## Requirements
Without the pictures, repeat the listing character for character.

## Data extract
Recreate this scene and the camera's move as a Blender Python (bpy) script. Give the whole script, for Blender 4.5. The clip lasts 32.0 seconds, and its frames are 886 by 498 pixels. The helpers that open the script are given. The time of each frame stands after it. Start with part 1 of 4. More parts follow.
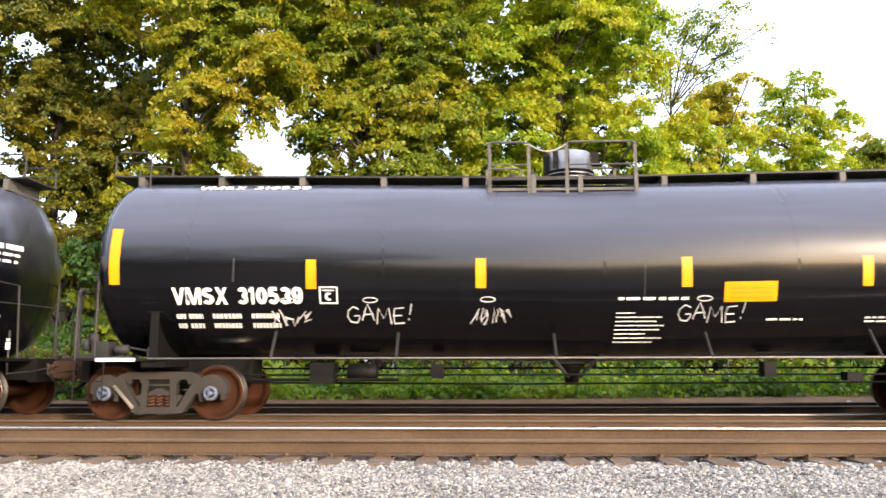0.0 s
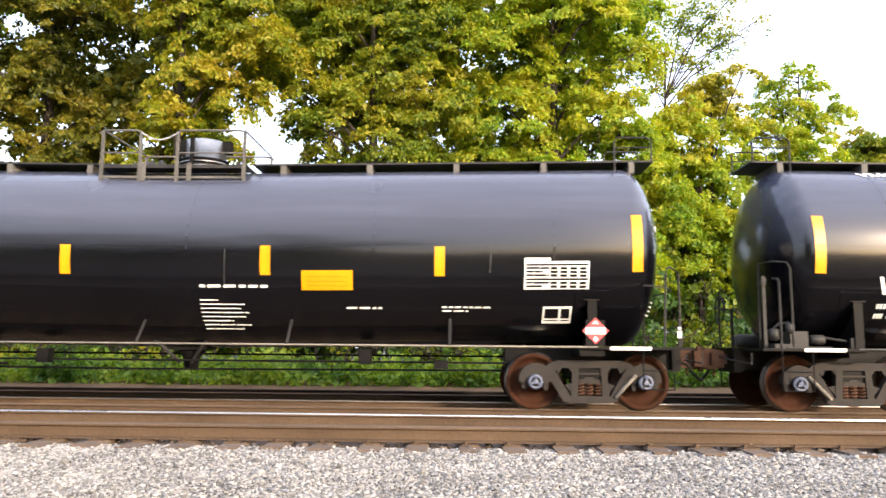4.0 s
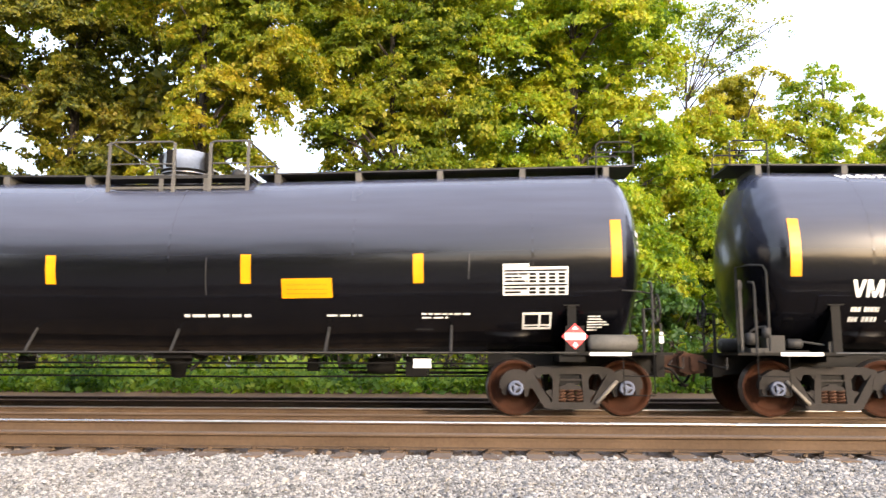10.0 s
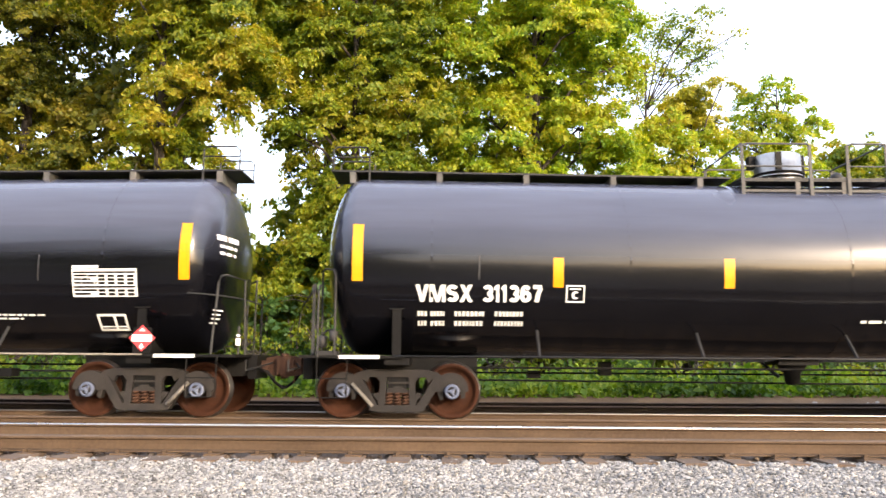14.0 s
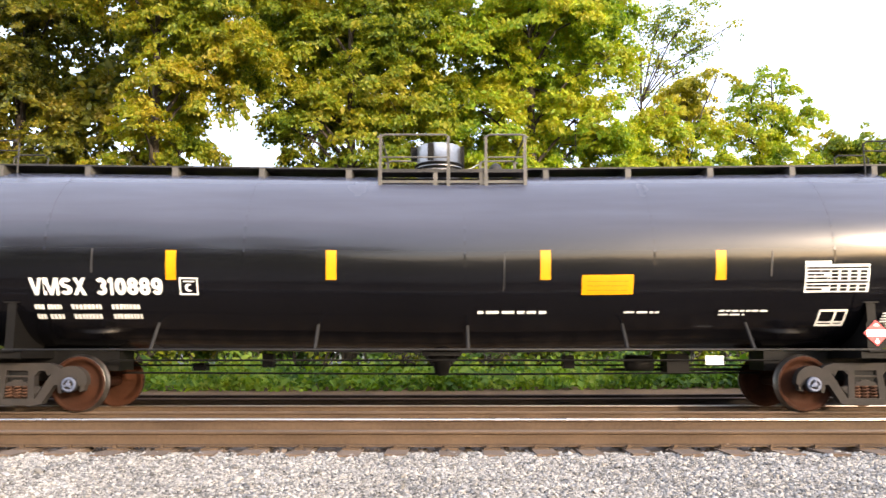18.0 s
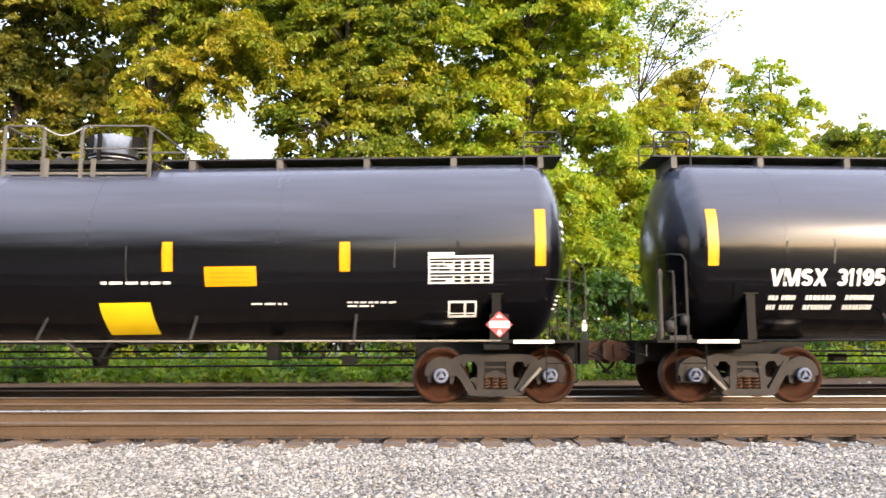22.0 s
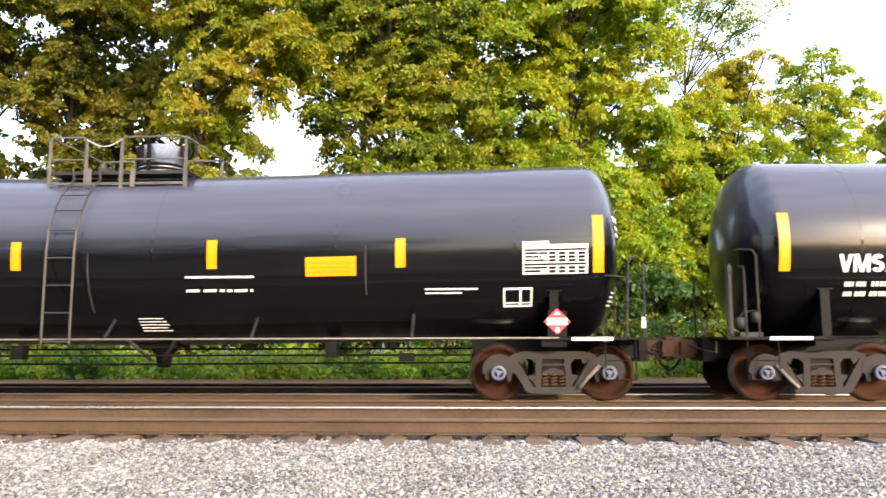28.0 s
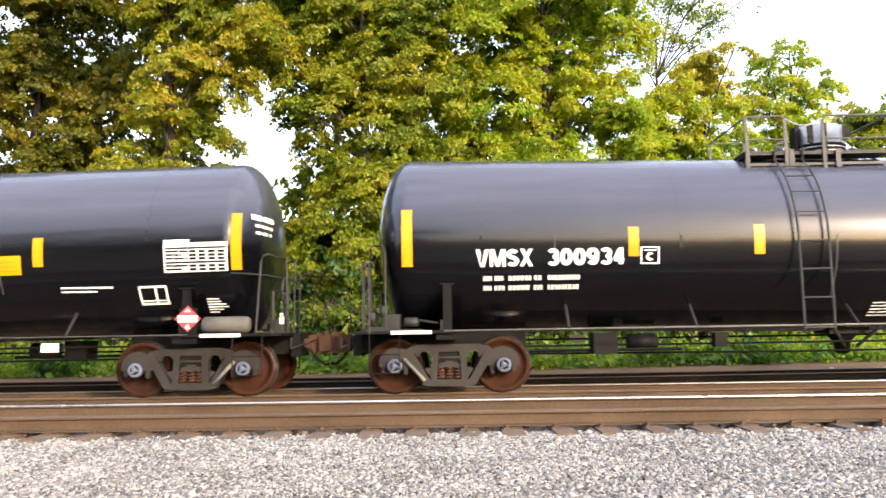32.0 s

## Answer to this task
Recreate this scene and the camera's move as a Blender Python (bpy) script. Give the whole script, for Blender 4.5. The clip lasts 32.0 seconds, and its frames are 886 by 498 pixels. The helpers that open the script are given. The time of each frame stands after it. Start with part 1 of 4. More parts follow.
0.0 s
4.0 s
10.0 s
14.0 s
18.0 s
22.0 s
28.0 s
32.0 s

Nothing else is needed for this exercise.